An exoplanet, or extrasolar planet, is a planet found outside our own solar system. In 2007 a gas giant exoplanet was found orbiting the star known as GSC 03089-00929 in the constellation of Hercules. This planet, named TrES-3, because it is the third exoplanet planet found by The Trans-Atlantic Exoplanet Survey, is much larger than Jupiter and has the density of balsa-wood. Of interest in this discovery is the exoplanet's proximity to its parent star and its degenerative orbit. In other words, because of its orbit, at some point this exoplanet will collide with its star.

What makes the photometry of this exoplanet most challenging is the fact that its host star is quite dim (magnitude 12.17), and the transit depth of 25 milli-magnitude (mmag) translates to very small changes in the overall dimness of the parent star during the exoplanet transit (from 12.170 to 12.195 magnitude).

The brightness of a celestial object as seen from earth is often referred to as its apparent magnitude (m) and is given a numerical value with the brightest stars being first magnitude and sixth magnitude being those just visible to the unaided eye. First magnitude objects are 100 times brighter than those of the sixth magnitude. Venus has an apparent magnitude of about -4, while the Sun is about -27.
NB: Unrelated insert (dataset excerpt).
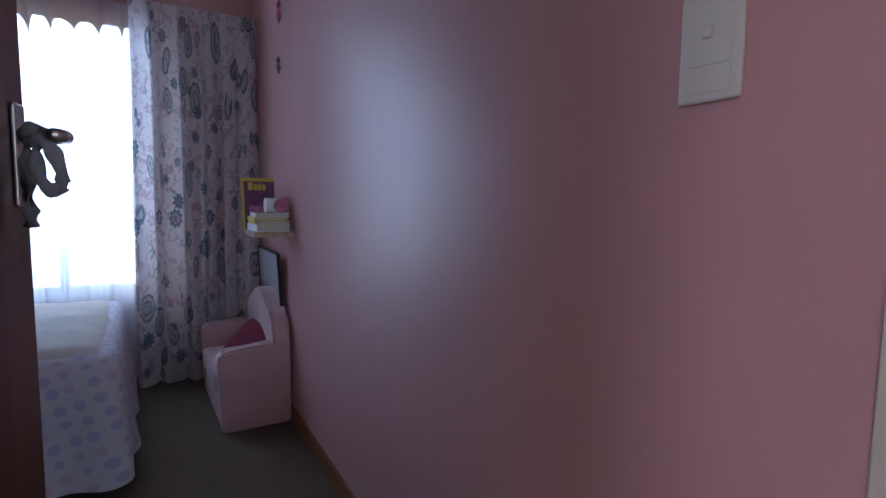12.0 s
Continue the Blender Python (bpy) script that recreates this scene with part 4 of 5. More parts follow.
# ---- hutch ----
def hutch():
    X0, X1 = -3.745, -1.950       # outer ends of the upper part
    C = (X0 + X1) / 2
    YB, YF, YL = 3.422, 3.115, 2.875
    h = thing("welsh_dresser", "glossy reddish wooden dresser with glazed arched doors above drawers and cupboards", "dresser")
    # lower part
    part("lower_body", boxed(-3.79, -1.875, YL + 0.02, YB, 0.13, 0.845, 0.004), ORANGE, h)
    part("counter_top", boxed(-3.83, -1.845, YL - 0.03, YB + 0.002, 0.846, 0.878, 0.008, 3), GREYWOOD, h, "dark polished top")
    part("apron", boxed(-3.79, -1.872, YL + 0.03, YB - 0.01, 0.09, 0.1295, 0.004), ORANGE, h)
    for x in (-3.75, -1.93):
        for y in (YL + 0.06, YB - 0.05):
            part("foot", bent(bmesh.new(), [(x, y, 0.0), (x, y - 0.006, 0.03), (x, y, 0.07), (x, y, 0.13)], [0.022, 0.027, 0.034, 0.042], 12), ORANGE, h)
    # side panel of the lower part
    sx = -1.8748
    side = part("lower_side_panel", boxed(sx, sx + 0.004, YL + 0.03, YB - 0.005, 0.14, 0.842), ORANGE, h)
    part("stile", boxed(sx + 0.0042, sx + 0.022, YL + 0.025, YL + 0.10, 0.135, 0.844, 0.004), HONEY, side)
    part("stile", boxed(sx + 0.0042, sx + 0.022, YB - 0.085, YB, 0.135, 0.844, 0.004), ORANGE, side)
    part("rail", boxed(sx + 0.0042, sx + 0.021, YL + 0.102, YB - 0.087, 0.772, 0.843, 0.004), ORANGE, side)
    part("rail", boxed(sx + 0.0042, sx + 0.021, YL + 0.102, YB - 0.087, 0.135, 0.225, 0.004), ORANGE, side)
    ws = (YB - 0.087 - YL - 0.102)
    for i, mt in enumerate((ORANGE, HONEY, ORANGE, HONEY, ORANGE)):
        part("board", boxed(sx + 0.0045, sx + 0.012, YL + 0.112 + (ws - 0.02) * i / 5, YL + 0.112 + (ws - 0.02) * (i + 1) / 5 - 0.001, 0.235, 0.762, 0.002), mt, side)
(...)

The light curve above, during TrES-3's 105-minute transit across the face of its star was captured using only a 6.3" (about 15 cm) apochromatic refractor telescope. One can only wonder how sunrises and sunsets will appear on this foreign world with a 31 hour year, if at all, and whether it has but one moon, similar to our own, or many, and if its atmosphere is a playground for aurorae and meteor showers. Light curve observed in April of 2008 from near Athens, Greece.